Au-dessus d’Evian, le lac, entrevu dans le treillis des branches, est pareil à l’œil bleu de Vergognosa, qui regarde entre ses doigts, dans les fresques du Campo Santo de Pise, et la berge aux nuances de chair, étirant son corps de nymphe, s'avance pour étreindre l’eau verte et bleue. On évoque les rives de la Brenta, ces rives si proches, aux cent trente palais de marbre, bâtis sur le gazon ; ce sont des jardins et des labyrinthes, des berceaux de pampres, des retraites profondes, où la nature se fait enjôleuse et complice de l'amour. […]
Alors même que le croissant de la lune devient un "corno ducal" et qu'au ciel apparaît l'étoile de Vénus, marquant l'heure du berger, l'eau ne renonce pas à sa fantaisie colorée; tendue de linon rose, elle s'irise de reflets, se couvre de pierreries, comme les ailes des anges de Benozzo Gozzoli, ces ailes pointues et longues qu'on prendrait pour les grandes voiles carguées.
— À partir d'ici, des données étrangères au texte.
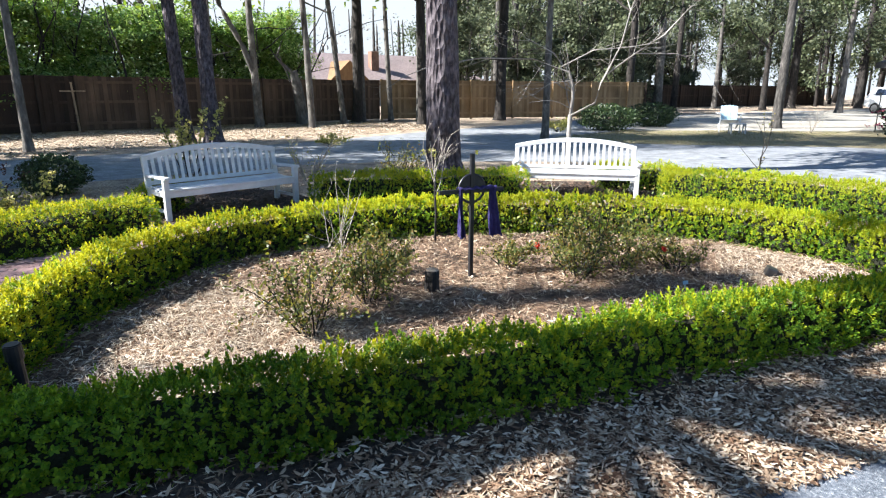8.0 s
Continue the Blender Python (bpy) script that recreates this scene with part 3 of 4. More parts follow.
rng = np.random.default_rng(640)
chips = []
for x, y, a in BENCHES:
    u, w = rng.uniform(-1.15, 1.15, 900), rng.uniform(-0.15, 1.5, 900)
    c_, s_ = math.cos(radians(a)), math.sin(radians(a))
    chips.append(np.column_stack([x + u * c_ - w * s_, y + u * s_ + w * c_, rng.uniform(0.008, 0.03, 900)]))
tagged(part("bark_chips", fallen("bark_chips", np.concatenate(chips), 0.07, rng, 0.32, 0.3), CHIP), "brown bark chips and leaves below the benches", "mulch", kind="stuff")

# A dark strip that paints the hedge's shadow at its foot.
sheet("shaded_mulch", wob(curve([(-3.9, 9.55), (-2.9, 9.5), (-1.3, 9.85), (-1.2, 10.2), (-2.5, 10.05), (-3.9, 9.85), (-3.9, 9.55)], 0.1)[0][:-1], 9), 0.0065, MULCH, "dark mulch strip for shade along the hedge foot", "mulch")

# ---- the cross, its cloth and small things in the bed ----
M = pose(-0.46, 6.33, 0.04, 0, 0, -20)
ob = thing("garden_cross", "black steel ringed cross standing in the mulch", "cross", M)
board("post", (0.034, 0.034, 1.06), pose(0, 0, 0.52), IRON, ob, 0.003)
board("crossbar", (0.60, 0.03, 0.034), pose(0, 0.004, 0.74), IRON, ob, 0.003)
bm = bmesh.new()
v = []
for i in range(40):
    for j in range(8):
        a, c = 2 * math.pi * i / 40, 2 * math.pi * j / 8
        r = 0.118 + 0.011 * math.cos(c)
        v.append(bm.verts.new((r * math.cos(a), 0.011 * math.sin(c), 0.76 + r * math.sin(a))))
for i in range(40):
    for j in range(8):
        bm.faces.new([v[i * 8 + j], v[((i + 1) % 40) * 8 + j], v[((i + 1) % 40) * 8 + (j + 1) % 8], v[i * 8 + (j + 1) % 8]])
part("ring", bm, IRON, ob)


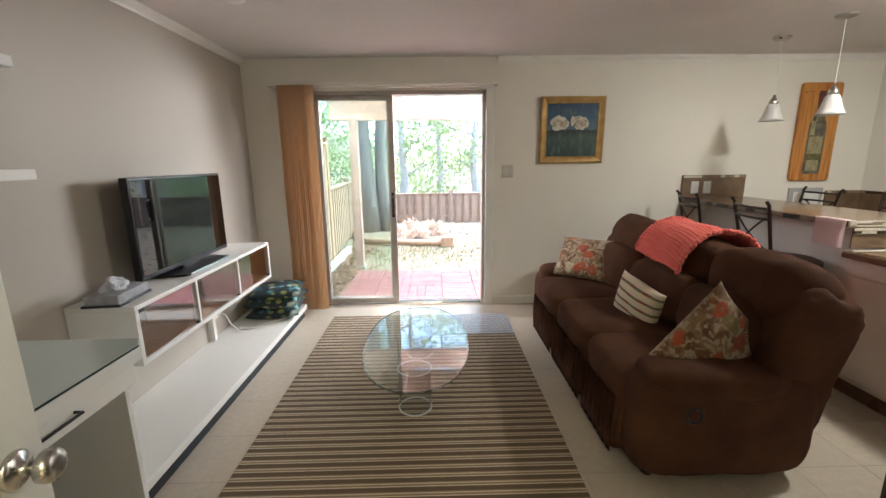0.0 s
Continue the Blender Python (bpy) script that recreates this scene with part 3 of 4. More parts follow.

A Meillerie, les voiles découpées en triangle, couleur de lys ou rie safran, simulent l'essor d'une mouette ou d'un papillon d'or et, suivant que le ciel est d'un bleu de faïence, on pense à quelque tartane pleine d'oranges, voguant sur la Méditerranée.
(La Savoie, pp.33 à 42.)


266. Francis Wey.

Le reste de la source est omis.